Quel est le danger du filtrage généralisé ? Il existe un risque de bloquer aveuglément tous les sites Internet qui proposent des œuvres illicites, alors qu'ils peuvent également proposer des œuvres autorisées par leurs auteurs. Il y aussi un risque de censure infondée. Sans parler de la gestion des données privées des internautes ou du pouvoir abusif de sanctionner tel ou tel internaute sans aucune décision de justice. En avril dernier, l'Allemagne a ainsi renoncé au filtrage d'Internet au profit d'une suppression des données à la source.

Quelle est la conséquence pour les ayants droits ? Les ayants droits n'ont pas tous les droits. En tout cas pas plus que les citoyens ordinaires. La justice européenne, si elle reconnaît le droit d'auteur, estime que celui-ci ne doit pas prendre le pas sur les autres droits des citoyens.

"En adoptant l’injonction obligeant le FAI à mettre en place le système de filtrage litigieux, la juridiction nationale concernée ne respecterait pas l’exigence d’assurer un juste équilibre entre le droit de propriété intellectuelle, d’une part, et la liberté d’entreprise, le droit à la protection des données à caractère personnel et la liberté de recevoir ou de communiquer des informations, d’autre part", précise la Cour.
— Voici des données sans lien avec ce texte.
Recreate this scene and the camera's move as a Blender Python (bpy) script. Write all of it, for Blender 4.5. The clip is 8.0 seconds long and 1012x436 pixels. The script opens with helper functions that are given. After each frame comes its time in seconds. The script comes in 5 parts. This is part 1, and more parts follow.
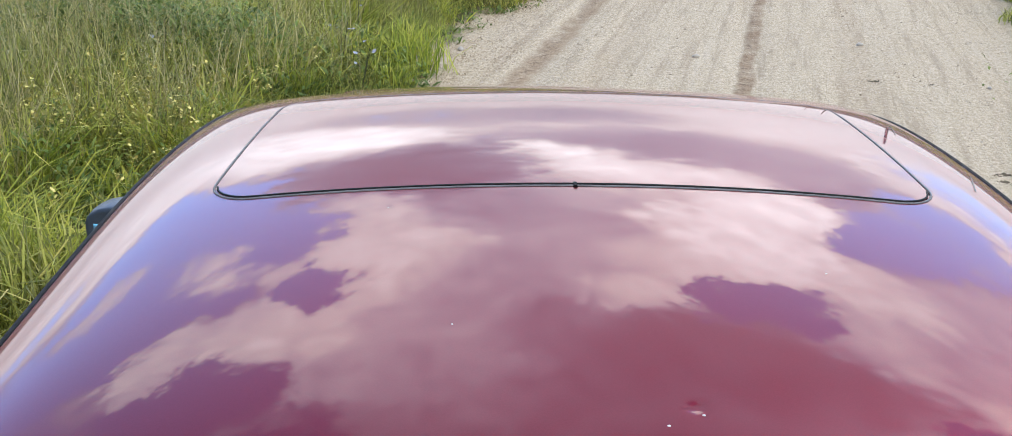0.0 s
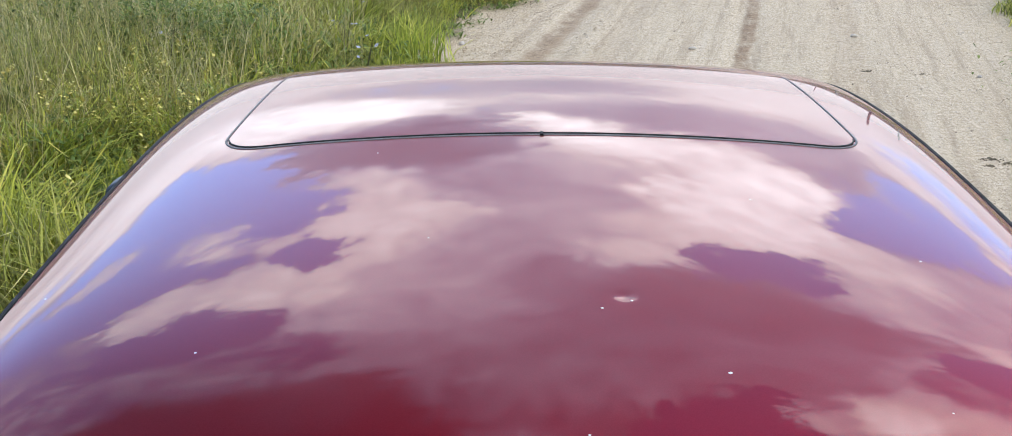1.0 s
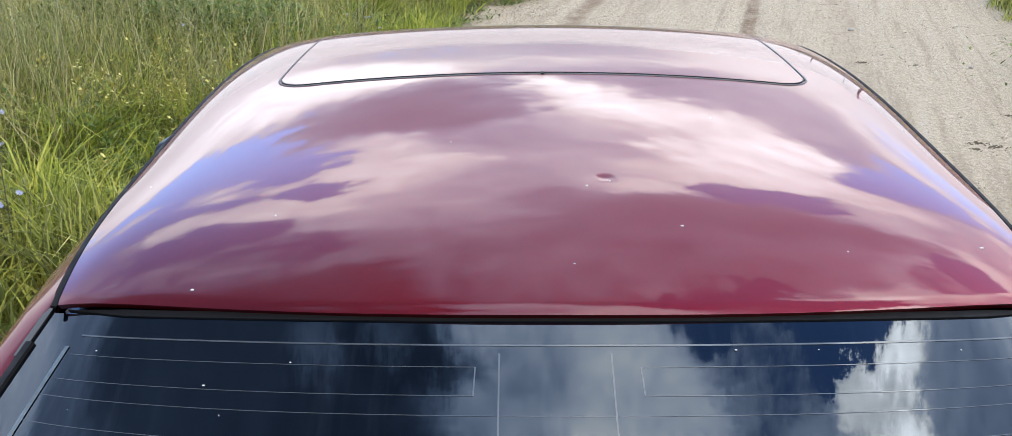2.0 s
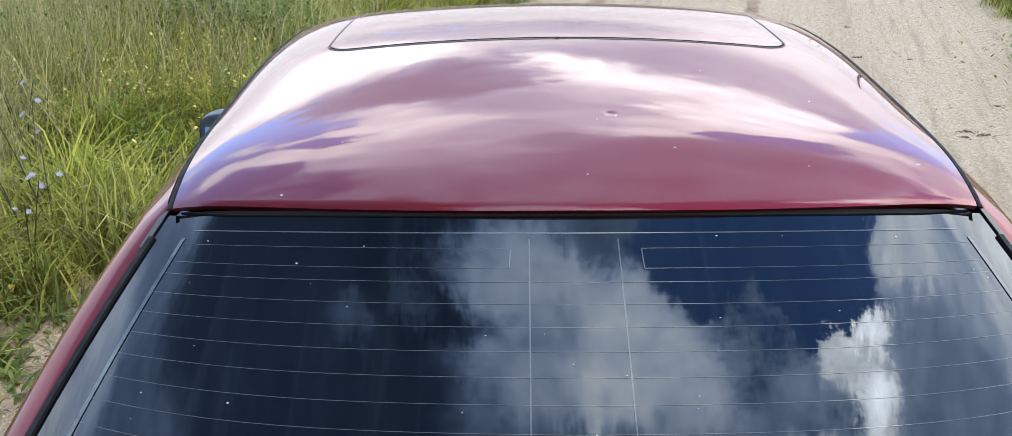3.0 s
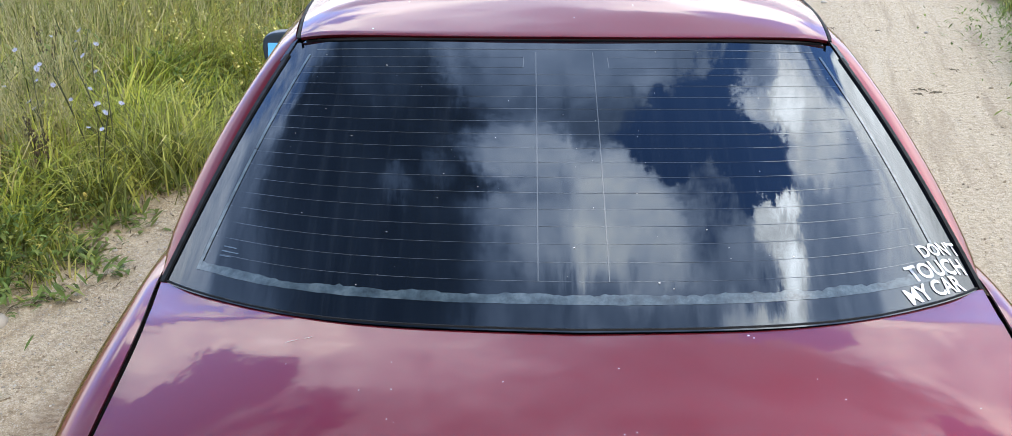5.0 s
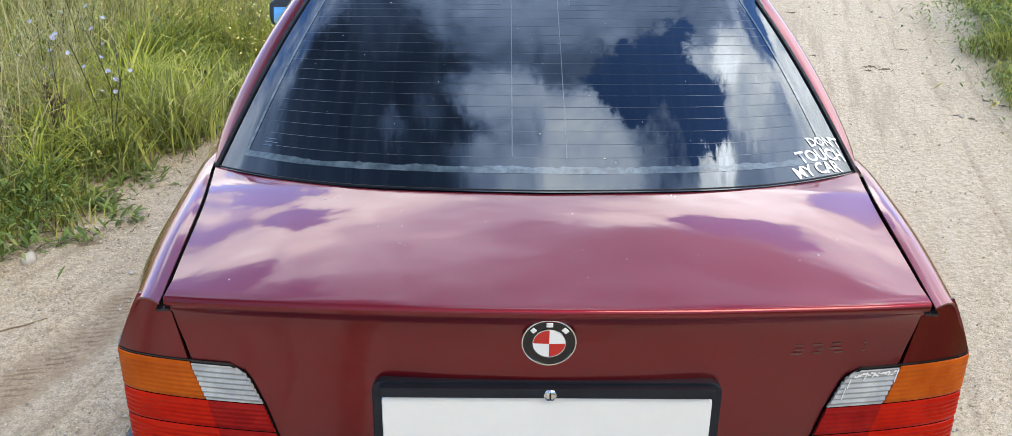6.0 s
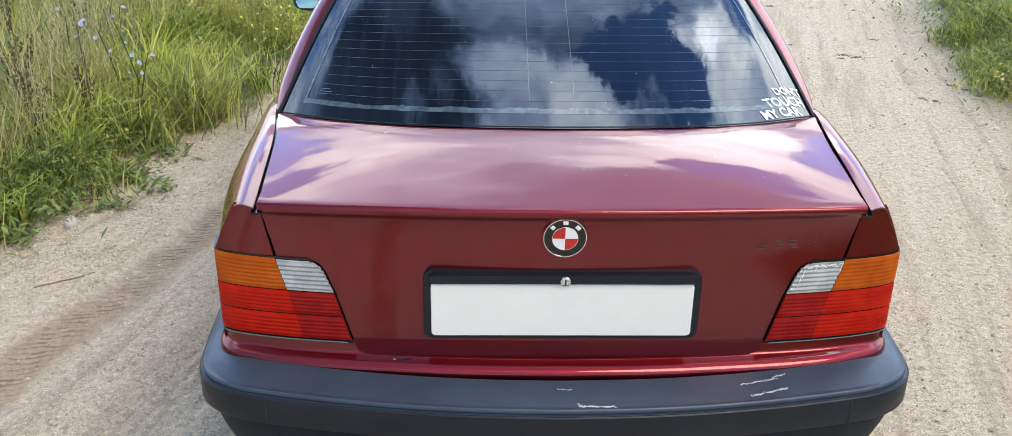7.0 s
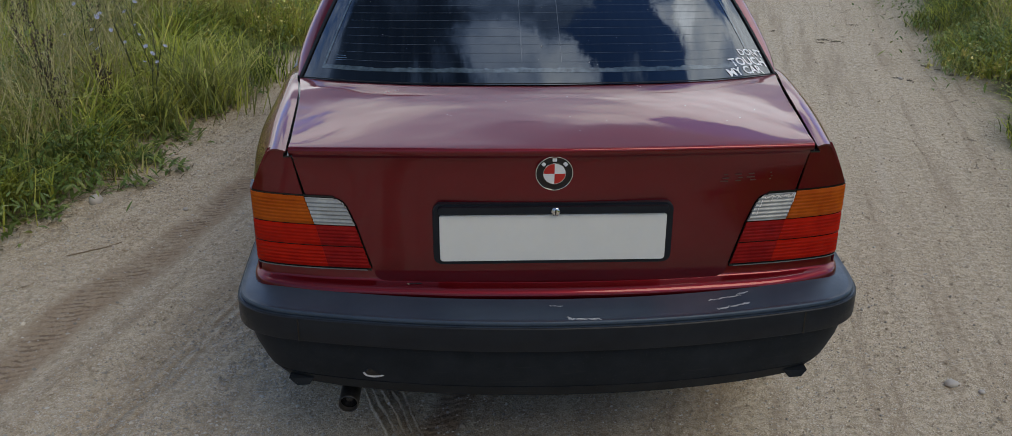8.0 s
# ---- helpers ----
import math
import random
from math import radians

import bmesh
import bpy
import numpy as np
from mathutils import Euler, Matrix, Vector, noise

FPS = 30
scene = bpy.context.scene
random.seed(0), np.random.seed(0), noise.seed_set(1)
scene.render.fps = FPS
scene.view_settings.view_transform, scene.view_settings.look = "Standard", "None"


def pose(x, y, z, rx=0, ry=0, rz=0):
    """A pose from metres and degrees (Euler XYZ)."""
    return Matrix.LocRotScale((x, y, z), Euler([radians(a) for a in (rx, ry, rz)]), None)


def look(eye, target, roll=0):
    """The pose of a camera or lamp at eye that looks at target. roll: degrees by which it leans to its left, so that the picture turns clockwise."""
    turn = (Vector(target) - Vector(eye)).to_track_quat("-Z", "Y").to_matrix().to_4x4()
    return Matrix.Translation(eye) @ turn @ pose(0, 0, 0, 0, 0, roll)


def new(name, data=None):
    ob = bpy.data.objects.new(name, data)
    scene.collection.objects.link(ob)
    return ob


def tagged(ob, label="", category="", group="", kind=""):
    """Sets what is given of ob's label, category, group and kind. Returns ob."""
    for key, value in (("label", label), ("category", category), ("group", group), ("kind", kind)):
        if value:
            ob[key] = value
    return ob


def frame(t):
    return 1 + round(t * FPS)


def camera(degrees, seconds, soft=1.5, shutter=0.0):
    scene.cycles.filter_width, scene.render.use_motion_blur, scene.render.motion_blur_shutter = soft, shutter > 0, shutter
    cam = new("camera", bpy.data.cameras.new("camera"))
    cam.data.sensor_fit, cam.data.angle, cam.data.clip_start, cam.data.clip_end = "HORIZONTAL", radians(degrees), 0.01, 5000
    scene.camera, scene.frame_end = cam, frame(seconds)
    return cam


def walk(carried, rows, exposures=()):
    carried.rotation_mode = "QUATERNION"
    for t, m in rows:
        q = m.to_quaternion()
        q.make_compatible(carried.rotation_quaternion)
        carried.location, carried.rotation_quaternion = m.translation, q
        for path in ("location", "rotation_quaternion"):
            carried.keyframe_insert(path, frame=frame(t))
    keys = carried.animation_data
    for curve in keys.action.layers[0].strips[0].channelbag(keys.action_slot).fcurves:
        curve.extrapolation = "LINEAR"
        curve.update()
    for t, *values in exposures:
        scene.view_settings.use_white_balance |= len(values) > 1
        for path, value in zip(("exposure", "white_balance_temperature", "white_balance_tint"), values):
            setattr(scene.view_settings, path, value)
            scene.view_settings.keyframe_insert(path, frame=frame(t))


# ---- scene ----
# ---- camera and its walk ----
cam = camera(54.7, 8.0, soft=0.3)
PATH = [
    (0, (-0.076, 0.671, 1.795), (-0.076, 2.505, 0.998), 0.4),
    (1, (-0.037, 0.502, 1.794), (-0.05, 2.336, 0.996), -0.2),
    (1.5, (-0.027, 0.366, 1.791), (-0.05, 2.2, 0.993), -0.4),
    (2.8, (-0.057, 0.015, 1.781), (-0.09, 1.856, 0.999), -0.4),
    (3, (-0.06, -0.034, 1.784), (-0.095, 1.805, 1.0), -0.6),
    (3.5, (-0.061, -0.184, 1.771), (-0.09, 1.654, 0.983), -0.4),
    (4, (-0.041, -0.391, 1.757), (-0.074, 1.442, 0.959), -0.4),
    (4.5, (-0.052, -0.556, 1.773), (-0.091, 1.276, 0.971), -0.3),
    (4.7, (-0.067, -0.625, 1.762), (-0.103, 1.208, 0.964), -0.1),
    (5.8, (-0.093, -1.105, 1.739), (-0.08, 0.727, 0.937), 0.6),
    (6, (-0.082, -1.209, 1.738), (-0.062, 0.622, 0.934), 0.7),
    (6.5, (-0.103, -1.415, 1.757), (-0.071, 0.416, 0.953), 0.9),
    (7, (-0.162, -1.62, 1.75), (-0.11, 0.212, 0.949), 0.9),
    (7.5, (-0.18, -1.783, 1.767), (-0.121, 0.051, 0.97), 0.3),
    (8, (-0.174, -1.951, 1.744), (-0.114, -0.119, 0.945), 0.1),
]
EXPOSURE = [(0, 0.60), (2.8, 0.66), (4.5, 0.79), (7.0, 0.90), (7.6, 0.84), (7.8, 0.46), (8.0, -0.42)]
walk(cam, [(t, look(e, g, r)) for t, e, g, r in PATH], EXPOSURE)

# ---- sky and sun ----
SUN_EL, SUN_AZ = radians(46), radians(146)      # azimuth from +y, towards +x


def link(nt, a, b):
    nt.links.new(a, b)


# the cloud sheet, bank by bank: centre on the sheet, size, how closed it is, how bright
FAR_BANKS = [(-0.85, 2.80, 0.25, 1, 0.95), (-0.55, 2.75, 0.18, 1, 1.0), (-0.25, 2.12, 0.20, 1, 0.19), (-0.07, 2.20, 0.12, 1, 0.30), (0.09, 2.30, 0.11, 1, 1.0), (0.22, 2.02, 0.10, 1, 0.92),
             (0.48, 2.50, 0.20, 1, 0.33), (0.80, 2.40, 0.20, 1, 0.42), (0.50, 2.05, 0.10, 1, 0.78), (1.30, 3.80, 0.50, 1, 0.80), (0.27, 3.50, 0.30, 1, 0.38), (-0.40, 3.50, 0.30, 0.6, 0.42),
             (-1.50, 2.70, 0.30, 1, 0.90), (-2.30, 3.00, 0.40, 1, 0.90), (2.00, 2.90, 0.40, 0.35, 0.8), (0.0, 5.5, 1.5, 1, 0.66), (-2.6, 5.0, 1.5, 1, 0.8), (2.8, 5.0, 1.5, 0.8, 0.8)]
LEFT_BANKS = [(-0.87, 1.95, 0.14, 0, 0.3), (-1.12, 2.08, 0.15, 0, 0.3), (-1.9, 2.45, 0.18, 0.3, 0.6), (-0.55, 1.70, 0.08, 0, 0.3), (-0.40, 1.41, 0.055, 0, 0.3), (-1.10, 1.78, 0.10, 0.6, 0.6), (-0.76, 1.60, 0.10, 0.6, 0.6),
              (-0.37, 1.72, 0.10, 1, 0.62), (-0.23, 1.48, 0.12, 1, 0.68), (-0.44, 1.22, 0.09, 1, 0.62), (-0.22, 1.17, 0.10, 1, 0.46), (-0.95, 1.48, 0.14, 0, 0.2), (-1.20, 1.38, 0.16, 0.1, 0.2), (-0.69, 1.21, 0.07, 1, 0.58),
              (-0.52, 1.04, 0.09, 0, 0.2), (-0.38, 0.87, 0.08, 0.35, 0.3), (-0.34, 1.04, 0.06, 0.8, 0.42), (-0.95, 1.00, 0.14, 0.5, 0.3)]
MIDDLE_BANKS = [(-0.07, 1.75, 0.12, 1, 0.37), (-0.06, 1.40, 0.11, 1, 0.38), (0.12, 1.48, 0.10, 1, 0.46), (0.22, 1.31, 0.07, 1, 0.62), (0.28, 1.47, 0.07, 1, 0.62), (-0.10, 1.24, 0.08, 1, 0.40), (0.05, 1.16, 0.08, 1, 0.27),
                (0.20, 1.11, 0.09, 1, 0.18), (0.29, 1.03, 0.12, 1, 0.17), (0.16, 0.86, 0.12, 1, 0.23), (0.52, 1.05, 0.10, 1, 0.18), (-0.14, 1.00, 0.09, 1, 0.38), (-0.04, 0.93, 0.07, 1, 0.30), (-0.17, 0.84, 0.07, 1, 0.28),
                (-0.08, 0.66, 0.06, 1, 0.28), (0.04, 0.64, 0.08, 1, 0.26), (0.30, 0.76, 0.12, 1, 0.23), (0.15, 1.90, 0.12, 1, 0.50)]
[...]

Que prévoit la loi Hadopi ? La législation française autorise les ayants droits à réclamer des comptes au cas par cas à la justice pour sanctionner les internautes. Dans les faits, les ayants droits font appel à des sociétés spécialisées. Ces dernières, qui ont reçu une autorisation spéciale de l'Etat, peuvent alors rechercher sur le web les internautes qui sont dans l'illégalité.

Que va changer la décision de la Cour en France ? D'après le site spécialisé ZDnet, cet arrêt "pourrait interdire tout déploiement de système de DPI". Le DPI ou "deep packet inspection" est une technique qui permet d'observer à la loupe les paquets de données échangées sur le réseau des réseaux.

Cet arrêt tombe mal pour le gouvernement qui souhaite justement renforcer la surveillance d'Internet en musclant la loi Hadopi. D'ailleurs, la Haute autorité qui surveille le web vient d'être saisie de la question du "streaming", autrement dit du fait de regarder des vidéos visibles directement en ligne sans avoir besoin de les télécharger. Avec cet arrêt, la marge de manœuvre de l'Etat est considérablement réduite.

En revanche, les demandes qui ne visent qu'un site en particulier, comme la récente fermeture de Copwatch, restent valides.